--- START OF Given information ---

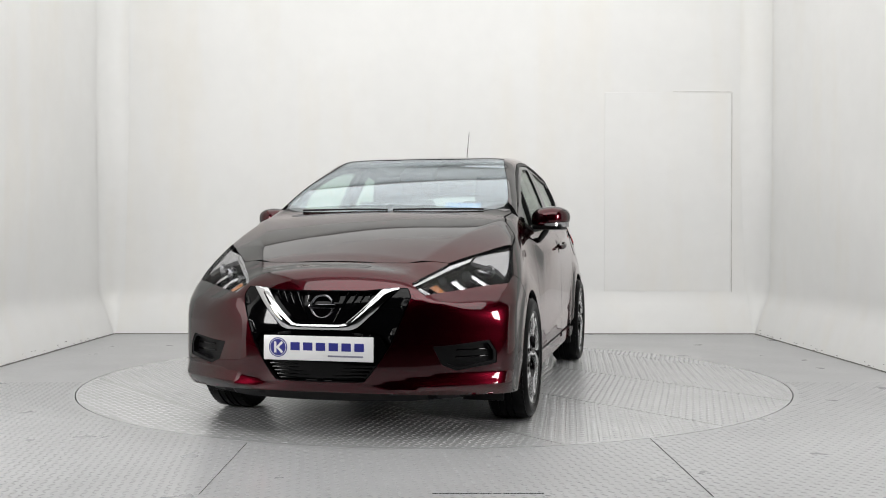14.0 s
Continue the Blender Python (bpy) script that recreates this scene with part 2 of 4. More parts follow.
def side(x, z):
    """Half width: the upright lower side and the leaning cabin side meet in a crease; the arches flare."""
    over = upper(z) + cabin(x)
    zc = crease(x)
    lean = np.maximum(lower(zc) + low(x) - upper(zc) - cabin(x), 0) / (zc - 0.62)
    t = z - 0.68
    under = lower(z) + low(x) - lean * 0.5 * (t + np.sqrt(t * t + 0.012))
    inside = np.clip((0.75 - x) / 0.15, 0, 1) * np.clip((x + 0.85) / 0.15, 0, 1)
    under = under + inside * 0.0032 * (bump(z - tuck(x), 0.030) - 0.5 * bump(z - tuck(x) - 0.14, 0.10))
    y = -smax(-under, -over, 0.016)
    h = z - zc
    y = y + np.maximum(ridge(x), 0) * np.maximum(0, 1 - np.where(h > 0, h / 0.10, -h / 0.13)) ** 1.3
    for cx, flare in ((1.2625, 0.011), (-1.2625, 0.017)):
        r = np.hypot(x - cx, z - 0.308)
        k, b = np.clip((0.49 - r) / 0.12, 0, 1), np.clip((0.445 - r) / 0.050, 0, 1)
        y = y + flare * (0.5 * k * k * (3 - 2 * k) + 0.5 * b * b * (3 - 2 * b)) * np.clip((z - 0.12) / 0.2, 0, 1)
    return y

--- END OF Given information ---

Aim of the exercise: Quote each line of the listing exactly, but leave the pictures out.

Output for this exercise:
14.0 s
Continue the Blender Python (bpy) script that recreates this scene with part 2 of 4. More parts follow.
def side(x, z):
    """Half width: the upright lower side and the leaning cabin side meet in a crease; the arches flare."""
    over = upper(z) + cabin(x)
    zc = crease(x)
    lean = np.maximum(lower(zc) + low(x) - upper(zc) - cabin(x), 0) / (zc - 0.62)
    t = z - 0.68
    under = lower(z) + low(x) - lean * 0.5 * (t + np.sqrt(t * t + 0.012))
    inside = np.clip((0.75 - x) / 0.15, 0, 1) * np.clip((x + 0.85) / 0.15, 0, 1)
    under = under + inside * 0.0032 * (bump(z - tuck(x), 0.030) - 0.5 * bump(z - tuck(x) - 0.14, 0.10))
    y = -smax(-under, -over, 0.016)
    h = z - zc
    y = y + np.maximum(ridge(x), 0) * np.maximum(0, 1 - np.where(h > 0, h / 0.10, -h / 0.13)) ** 1.3
    for cx, flare in ((1.2625, 0.011), (-1.2625, 0.017)):
        r = np.hypot(x - cx, z - 0.308)
        k, b = np.clip((0.49 - r) / 0.12, 0, 1), np.clip((0.445 - r) / 0.050, 0, 1)
        y = y + flare * (0.5 * k * k * (3 - 2 * k) + 0.5 * b * b * (3 - 2 * b)) * np.clip((z - 0.12) / 0.2, 0, 1)
    return y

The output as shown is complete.